# Requirements
Can you reproduce the data beneath, keeping every line exact?
[Begin]
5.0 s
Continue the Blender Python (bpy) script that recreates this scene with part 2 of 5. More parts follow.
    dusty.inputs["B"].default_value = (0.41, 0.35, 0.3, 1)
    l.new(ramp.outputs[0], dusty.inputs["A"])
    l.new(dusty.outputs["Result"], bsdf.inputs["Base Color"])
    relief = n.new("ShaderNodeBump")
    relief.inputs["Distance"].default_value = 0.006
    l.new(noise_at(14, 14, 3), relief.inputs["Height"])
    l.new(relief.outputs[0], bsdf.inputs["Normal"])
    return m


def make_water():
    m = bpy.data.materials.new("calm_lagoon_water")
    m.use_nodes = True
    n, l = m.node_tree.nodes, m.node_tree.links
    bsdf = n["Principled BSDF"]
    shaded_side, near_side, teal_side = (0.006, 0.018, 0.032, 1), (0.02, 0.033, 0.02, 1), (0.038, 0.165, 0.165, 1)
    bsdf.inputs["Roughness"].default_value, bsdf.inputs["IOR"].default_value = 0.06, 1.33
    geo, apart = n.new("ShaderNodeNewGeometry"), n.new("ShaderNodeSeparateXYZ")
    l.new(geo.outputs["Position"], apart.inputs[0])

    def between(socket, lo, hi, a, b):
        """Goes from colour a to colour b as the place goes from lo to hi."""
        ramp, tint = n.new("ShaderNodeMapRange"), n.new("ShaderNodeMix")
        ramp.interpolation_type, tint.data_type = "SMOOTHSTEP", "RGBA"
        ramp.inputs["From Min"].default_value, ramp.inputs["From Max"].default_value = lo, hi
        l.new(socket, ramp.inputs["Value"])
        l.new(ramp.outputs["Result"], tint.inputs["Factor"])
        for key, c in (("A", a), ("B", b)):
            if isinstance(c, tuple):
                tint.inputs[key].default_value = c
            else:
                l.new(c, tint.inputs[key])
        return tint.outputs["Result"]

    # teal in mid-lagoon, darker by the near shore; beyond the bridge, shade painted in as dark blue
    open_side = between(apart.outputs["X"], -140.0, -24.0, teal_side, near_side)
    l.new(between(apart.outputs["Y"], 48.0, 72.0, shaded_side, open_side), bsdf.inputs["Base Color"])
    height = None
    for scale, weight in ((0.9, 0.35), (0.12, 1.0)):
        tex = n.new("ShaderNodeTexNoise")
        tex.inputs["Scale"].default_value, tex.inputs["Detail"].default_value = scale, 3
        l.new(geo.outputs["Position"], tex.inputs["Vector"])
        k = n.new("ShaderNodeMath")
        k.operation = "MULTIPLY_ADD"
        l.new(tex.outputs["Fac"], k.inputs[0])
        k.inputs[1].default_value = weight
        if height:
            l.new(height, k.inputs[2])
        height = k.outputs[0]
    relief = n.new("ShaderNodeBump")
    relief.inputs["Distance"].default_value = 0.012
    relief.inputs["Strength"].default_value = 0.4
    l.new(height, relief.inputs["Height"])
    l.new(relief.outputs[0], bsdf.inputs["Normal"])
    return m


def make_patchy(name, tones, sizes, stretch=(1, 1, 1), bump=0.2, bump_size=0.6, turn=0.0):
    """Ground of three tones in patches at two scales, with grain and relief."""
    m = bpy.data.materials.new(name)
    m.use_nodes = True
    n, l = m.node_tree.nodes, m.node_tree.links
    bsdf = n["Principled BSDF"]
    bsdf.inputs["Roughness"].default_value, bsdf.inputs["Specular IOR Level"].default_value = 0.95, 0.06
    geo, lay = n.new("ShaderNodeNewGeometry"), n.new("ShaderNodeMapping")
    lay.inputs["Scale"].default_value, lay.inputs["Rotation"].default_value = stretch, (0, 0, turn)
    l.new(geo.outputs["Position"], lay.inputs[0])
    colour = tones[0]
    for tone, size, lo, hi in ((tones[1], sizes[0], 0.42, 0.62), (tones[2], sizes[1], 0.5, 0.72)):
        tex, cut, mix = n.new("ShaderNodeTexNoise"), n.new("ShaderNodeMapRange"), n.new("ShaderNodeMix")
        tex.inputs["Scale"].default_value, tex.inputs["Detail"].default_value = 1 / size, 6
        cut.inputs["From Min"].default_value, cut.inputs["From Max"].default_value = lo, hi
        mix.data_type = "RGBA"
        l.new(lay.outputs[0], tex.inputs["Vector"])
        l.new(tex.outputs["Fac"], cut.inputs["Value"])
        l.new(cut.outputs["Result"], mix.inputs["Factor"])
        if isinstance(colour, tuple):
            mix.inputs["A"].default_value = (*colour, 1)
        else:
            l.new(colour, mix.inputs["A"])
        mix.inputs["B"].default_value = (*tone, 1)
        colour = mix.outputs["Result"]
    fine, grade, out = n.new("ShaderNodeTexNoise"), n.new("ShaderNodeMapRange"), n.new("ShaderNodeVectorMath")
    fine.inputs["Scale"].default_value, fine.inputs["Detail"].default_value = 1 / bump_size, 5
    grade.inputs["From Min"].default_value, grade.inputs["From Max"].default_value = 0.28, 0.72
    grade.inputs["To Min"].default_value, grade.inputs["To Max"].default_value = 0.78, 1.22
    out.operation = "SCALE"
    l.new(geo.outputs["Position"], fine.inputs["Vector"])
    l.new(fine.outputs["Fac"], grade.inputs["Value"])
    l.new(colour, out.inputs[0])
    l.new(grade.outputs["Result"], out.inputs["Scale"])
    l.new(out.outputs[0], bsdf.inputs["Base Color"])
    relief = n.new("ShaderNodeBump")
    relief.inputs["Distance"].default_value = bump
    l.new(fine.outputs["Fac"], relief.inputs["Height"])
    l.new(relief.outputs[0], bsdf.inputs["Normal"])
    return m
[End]
# Complete response
5.0 s
Continue the Blender Python (bpy) script that recreates this scene with part 2 of 5. More parts follow.
    dusty.inputs["B"].default_value = (0.41, 0.35, 0.3, 1)
    l.new(ramp.outputs[0], dusty.inputs["A"])
    l.new(dusty.outputs["Result"], bsdf.inputs["Base Color"])
    relief = n.new("ShaderNodeBump")
    relief.inputs["Distance"].default_value = 0.006
    l.new(noise_at(14, 14, 3), relief.inputs["Height"])
    l.new(relief.outputs[0], bsdf.inputs["Normal"])
    return m


def make_water():
    m = bpy.data.materials.new("calm_lagoon_water")
    m.use_nodes = True
    n, l = m.node_tree.nodes, m.node_tree.links
    bsdf = n["Principled BSDF"]
    shaded_side, near_side, teal_side = (0.006, 0.018, 0.032, 1), (0.02, 0.033, 0.02, 1), (0.038, 0.165, 0.165, 1)
    bsdf.inputs["Roughness"].default_value, bsdf.inputs["IOR"].default_value = 0.06, 1.33
    geo, apart = n.new("ShaderNodeNewGeometry"), n.new("ShaderNodeSeparateXYZ")
    l.new(geo.outputs["Position"], apart.inputs[0])

    def between(socket, lo, hi, a, b):
        """Goes from colour a to colour b as the place goes from lo to hi."""
        ramp, tint = n.new("ShaderNodeMapRange"), n.new("ShaderNodeMix")
        ramp.interpolation_type, tint.data_type = "SMOOTHSTEP", "RGBA"
        ramp.inputs["From Min"].default_value, ramp.inputs["From Max"].default_value = lo, hi
        l.new(socket, ramp.inputs["Value"])
        l.new(ramp.outputs["Result"], tint.inputs["Factor"])
        for key, c in (("A", a), ("B", b)):
            if isinstance(c, tuple):
                tint.inputs[key].default_value = c
            else:
                l.new(c, tint.inputs[key])
        return tint.outputs["Result"]

    # teal in mid-lagoon, darker by the near shore; beyond the bridge, shade painted in as dark blue
    open_side = between(apart.outputs["X"], -140.0, -24.0, teal_side, near_side)
    l.new(between(apart.outputs["Y"], 48.0, 72.0, shaded_side, open_side), bsdf.inputs["Base Color"])
    height = None
    for scale, weight in ((0.9, 0.35), (0.12, 1.0)):
        tex = n.new("ShaderNodeTexNoise")
        tex.inputs["Scale"].default_value, tex.inputs["Detail"].default_value = scale, 3
        l.new(geo.outputs["Position"], tex.inputs["Vector"])
        k = n.new("ShaderNodeMath")
        k.operation = "MULTIPLY_ADD"
        l.new(tex.outputs["Fac"], k.inputs[0])
        k.inputs[1].default_value = weight
        if height:
            l.new(height, k.inputs[2])
        height = k.outputs[0]
    relief = n.new("ShaderNodeBump")
    relief.inputs["Distance"].default_value = 0.012
    relief.inputs["Strength"].default_value = 0.4
    l.new(height, relief.inputs["Height"])
    l.new(relief.outputs[0], bsdf.inputs["Normal"])
    return m


def make_patchy(name, tones, sizes, stretch=(1, 1, 1), bump=0.2, bump_size=0.6, turn=0.0):
    """Ground of three tones in patches at two scales, with grain and relief."""
    m = bpy.data.materials.new(name)
    m.use_nodes = True
    n, l = m.node_tree.nodes, m.node_tree.links
    bsdf = n["Principled BSDF"]
    bsdf.inputs["Roughness"].default_value, bsdf.inputs["Specular IOR Level"].default_value = 0.95, 0.06
    geo, lay = n.new("ShaderNodeNewGeometry"), n.new("ShaderNodeMapping")
    lay.inputs["Scale"].default_value, lay.inputs["Rotation"].default_value = stretch, (0, 0, turn)
    l.new(geo.outputs["Position"], lay.inputs[0])
    colour = tones[0]
    for tone, size, lo, hi in ((tones[1], sizes[0], 0.42, 0.62), (tones[2], sizes[1], 0.5, 0.72)):
        tex, cut, mix = n.new("ShaderNodeTexNoise"), n.new("ShaderNodeMapRange"), n.new("ShaderNodeMix")
        tex.inputs["Scale"].default_value, tex.inputs["Detail"].default_value = 1 / size, 6
        cut.inputs["From Min"].default_value, cut.inputs["From Max"].default_value = lo, hi
        mix.data_type = "RGBA"
        l.new(lay.outputs[0], tex.inputs["Vector"])
        l.new(tex.outputs["Fac"], cut.inputs["Value"])
        l.new(cut.outputs["Result"], mix.inputs["Factor"])
        if isinstance(colour, tuple):
            mix.inputs["A"].default_value = (*colour, 1)
        else:
            l.new(colour, mix.inputs["A"])
        mix.inputs["B"].default_value = (*tone, 1)
        colour = mix.outputs["Result"]
    fine, grade, out = n.new("ShaderNodeTexNoise"), n.new("ShaderNodeMapRange"), n.new("ShaderNodeVectorMath")
    fine.inputs["Scale"].default_value, fine.inputs["Detail"].default_value = 1 / bump_size, 5
    grade.inputs["From Min"].default_value, grade.inputs["From Max"].default_value = 0.28, 0.72
    grade.inputs["To Min"].default_value, grade.inputs["To Max"].default_value = 0.78, 1.22
    out.operation = "SCALE"
    l.new(geo.outputs["Position"], fine.inputs["Vector"])
    l.new(fine.outputs["Fac"], grade.inputs["Value"])
    l.new(colour, out.inputs[0])
    l.new(grade.outputs["Result"], out.inputs["Scale"])
    l.new(out.outputs[0], bsdf.inputs["Base Color"])
    relief = n.new("ShaderNodeBump")
    relief.inputs["Distance"].default_value = bump
    l.new(fine.outputs["Fac"], relief.inputs["Height"])
    l.new(relief.outputs[0], bsdf.inputs["Normal"])
    return m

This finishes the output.